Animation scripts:
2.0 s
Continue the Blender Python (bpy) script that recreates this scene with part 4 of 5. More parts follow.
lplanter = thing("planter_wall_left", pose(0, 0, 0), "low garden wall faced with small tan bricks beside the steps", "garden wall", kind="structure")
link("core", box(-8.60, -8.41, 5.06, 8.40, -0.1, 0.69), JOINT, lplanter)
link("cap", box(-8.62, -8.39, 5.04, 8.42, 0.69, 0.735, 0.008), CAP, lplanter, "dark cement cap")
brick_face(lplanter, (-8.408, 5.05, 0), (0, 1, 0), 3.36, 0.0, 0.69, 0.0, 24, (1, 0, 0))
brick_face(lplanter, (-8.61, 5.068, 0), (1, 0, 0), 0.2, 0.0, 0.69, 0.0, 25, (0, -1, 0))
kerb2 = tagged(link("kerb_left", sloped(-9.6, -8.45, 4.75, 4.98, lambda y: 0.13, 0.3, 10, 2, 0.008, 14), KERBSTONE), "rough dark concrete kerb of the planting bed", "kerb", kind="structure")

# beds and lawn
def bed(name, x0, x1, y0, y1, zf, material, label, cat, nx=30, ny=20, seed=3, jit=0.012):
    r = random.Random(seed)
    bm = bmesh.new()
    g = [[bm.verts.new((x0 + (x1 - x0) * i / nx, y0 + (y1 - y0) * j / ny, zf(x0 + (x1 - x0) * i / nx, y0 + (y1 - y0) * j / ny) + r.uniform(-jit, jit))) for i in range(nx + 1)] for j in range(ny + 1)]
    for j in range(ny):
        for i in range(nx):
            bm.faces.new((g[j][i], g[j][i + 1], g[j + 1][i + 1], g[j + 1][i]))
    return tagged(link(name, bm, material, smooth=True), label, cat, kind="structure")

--

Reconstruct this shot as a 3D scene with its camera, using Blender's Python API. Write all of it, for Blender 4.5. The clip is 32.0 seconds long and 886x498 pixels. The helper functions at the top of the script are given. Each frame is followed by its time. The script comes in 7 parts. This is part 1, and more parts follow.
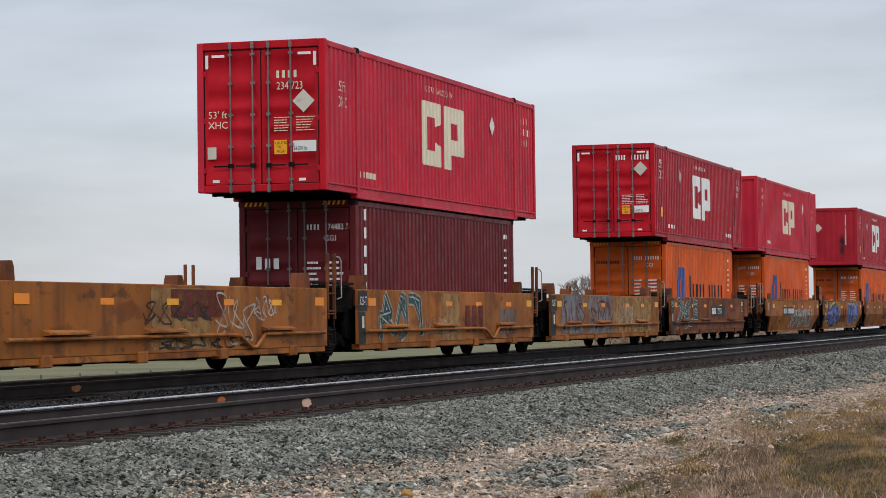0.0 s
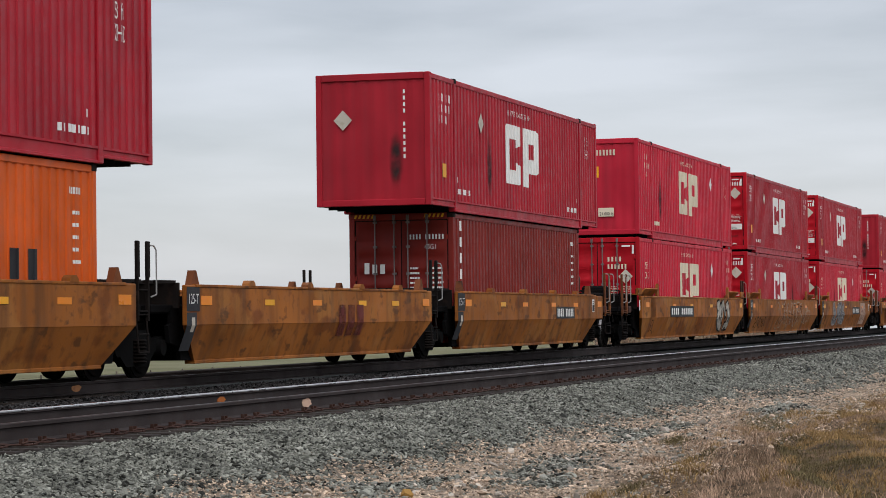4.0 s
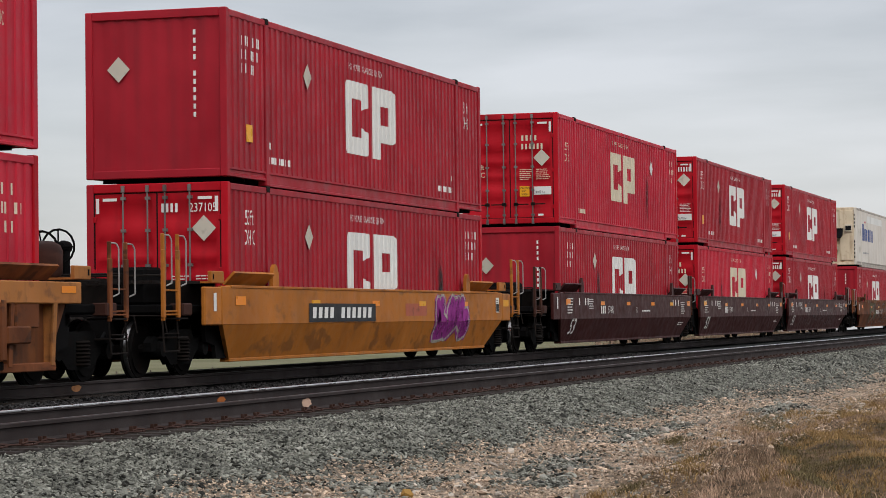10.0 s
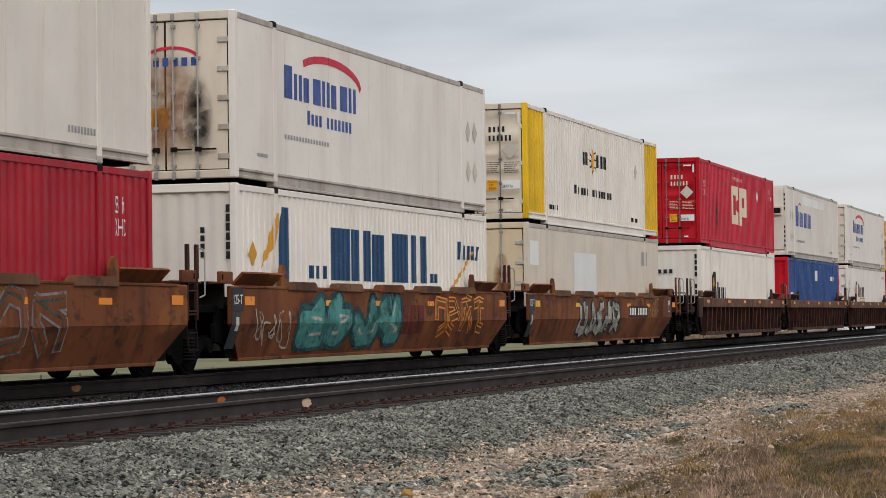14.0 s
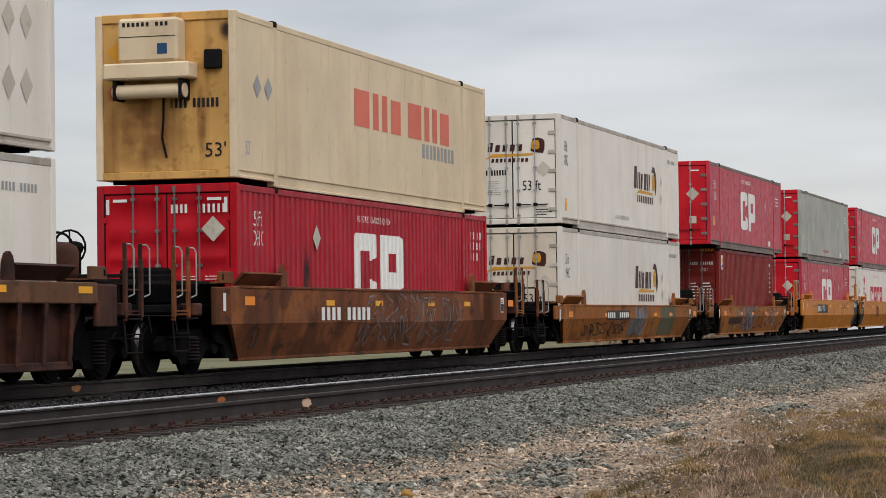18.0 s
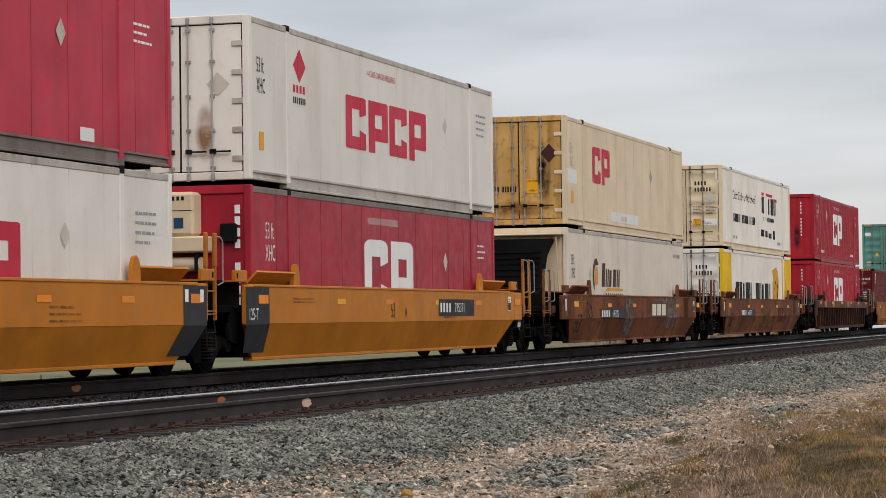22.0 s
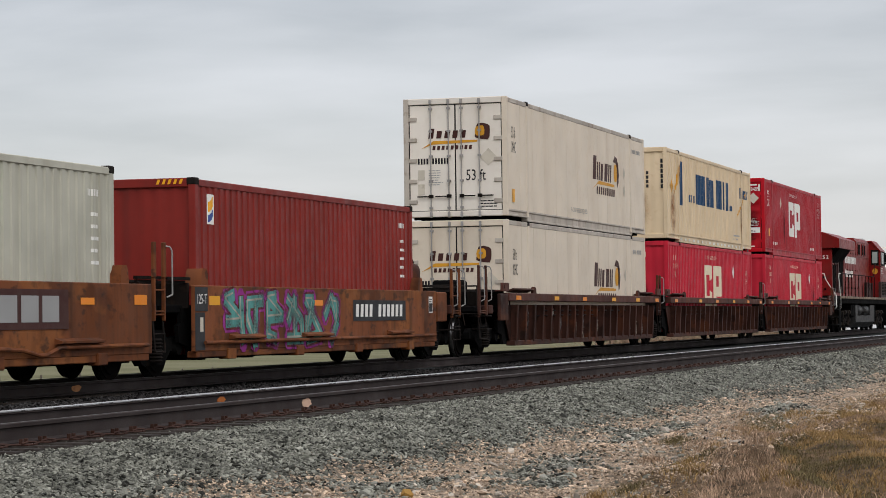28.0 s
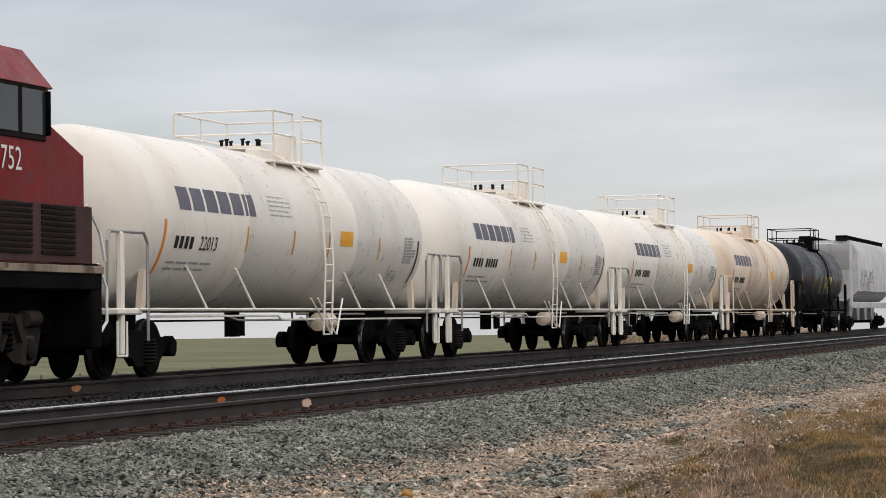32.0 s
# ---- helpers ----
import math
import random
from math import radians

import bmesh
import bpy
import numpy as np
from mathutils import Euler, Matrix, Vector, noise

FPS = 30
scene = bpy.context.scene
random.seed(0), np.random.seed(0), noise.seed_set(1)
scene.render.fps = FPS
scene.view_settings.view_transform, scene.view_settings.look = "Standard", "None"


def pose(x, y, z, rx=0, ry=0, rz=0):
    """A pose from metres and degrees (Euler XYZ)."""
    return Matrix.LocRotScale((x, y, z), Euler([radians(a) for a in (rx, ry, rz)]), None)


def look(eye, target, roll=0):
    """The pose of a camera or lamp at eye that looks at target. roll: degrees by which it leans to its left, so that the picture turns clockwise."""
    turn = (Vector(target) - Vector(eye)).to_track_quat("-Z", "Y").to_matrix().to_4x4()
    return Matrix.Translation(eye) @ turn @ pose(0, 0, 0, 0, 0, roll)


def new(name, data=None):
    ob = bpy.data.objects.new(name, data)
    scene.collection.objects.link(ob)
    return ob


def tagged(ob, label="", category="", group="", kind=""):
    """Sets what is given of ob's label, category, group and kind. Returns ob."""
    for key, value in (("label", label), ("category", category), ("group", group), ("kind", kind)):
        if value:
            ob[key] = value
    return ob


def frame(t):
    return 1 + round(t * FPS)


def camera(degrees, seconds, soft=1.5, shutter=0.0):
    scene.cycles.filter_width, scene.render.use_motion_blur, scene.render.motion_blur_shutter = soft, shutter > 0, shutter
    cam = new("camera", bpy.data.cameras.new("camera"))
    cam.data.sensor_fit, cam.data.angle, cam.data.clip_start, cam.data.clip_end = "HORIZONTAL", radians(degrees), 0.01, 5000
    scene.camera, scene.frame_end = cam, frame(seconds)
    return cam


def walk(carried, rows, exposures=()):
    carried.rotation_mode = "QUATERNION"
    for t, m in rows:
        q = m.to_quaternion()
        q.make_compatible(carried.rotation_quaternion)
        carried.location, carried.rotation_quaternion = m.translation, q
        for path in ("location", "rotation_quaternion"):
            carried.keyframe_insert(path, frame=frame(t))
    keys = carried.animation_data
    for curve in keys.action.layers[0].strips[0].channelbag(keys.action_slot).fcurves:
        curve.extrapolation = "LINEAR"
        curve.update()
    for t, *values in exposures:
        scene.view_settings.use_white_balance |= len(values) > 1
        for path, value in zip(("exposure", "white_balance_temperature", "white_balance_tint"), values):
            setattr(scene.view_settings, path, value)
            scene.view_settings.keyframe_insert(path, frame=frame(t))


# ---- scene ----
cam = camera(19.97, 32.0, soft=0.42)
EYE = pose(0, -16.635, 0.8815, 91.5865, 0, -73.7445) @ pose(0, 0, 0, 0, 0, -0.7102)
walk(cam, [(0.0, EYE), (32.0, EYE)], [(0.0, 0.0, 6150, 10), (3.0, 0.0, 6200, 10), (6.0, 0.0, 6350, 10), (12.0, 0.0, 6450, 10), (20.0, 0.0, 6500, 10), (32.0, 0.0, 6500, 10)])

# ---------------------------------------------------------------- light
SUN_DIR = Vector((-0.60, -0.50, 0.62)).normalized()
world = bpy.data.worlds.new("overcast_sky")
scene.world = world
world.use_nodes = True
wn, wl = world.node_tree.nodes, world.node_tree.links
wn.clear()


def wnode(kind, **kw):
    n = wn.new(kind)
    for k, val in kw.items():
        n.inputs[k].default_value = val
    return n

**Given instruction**
Set down exactly the lines from the line that contains "ob[key] = value" to the line that contains "for t, *values", both lines included, and nothing more.

**Response for this exercise**
            ob[key] = value
    return ob


def frame(t):
    return 1 + round(t * FPS)


def camera(degrees, seconds, soft=1.5, shutter=0.0):
    scene.cycles.filter_width, scene.render.use_motion_blur, scene.render.motion_blur_shutter = soft, shutter > 0, shutter
    cam = new("camera", bpy.data.cameras.new("camera"))
    cam.data.sensor_fit, cam.data.angle, cam.data.clip_start, cam.data.clip_end = "HORIZONTAL", radians(degrees), 0.01, 5000
    scene.camera, scene.frame_end = cam, frame(seconds)
    return cam


def walk(carried, rows, exposures=()):
    carried.rotation_mode = "QUATERNION"
    for t, m in rows:
        q = m.to_quaternion()
        q.make_compatible(carried.rotation_quaternion)
        carried.location, carried.rotation_quaternion = m.translation, q
        for path in ("location", "rotation_quaternion"):
            carried.keyframe_insert(path, frame=frame(t))
    keys = carried.animation_data
    for curve in keys.action.layers[0].strips[0].channelbag(keys.action_slot).fcurves:
        curve.extrapolation = "LINEAR"
        curve.update()
    for t, *values in exposures:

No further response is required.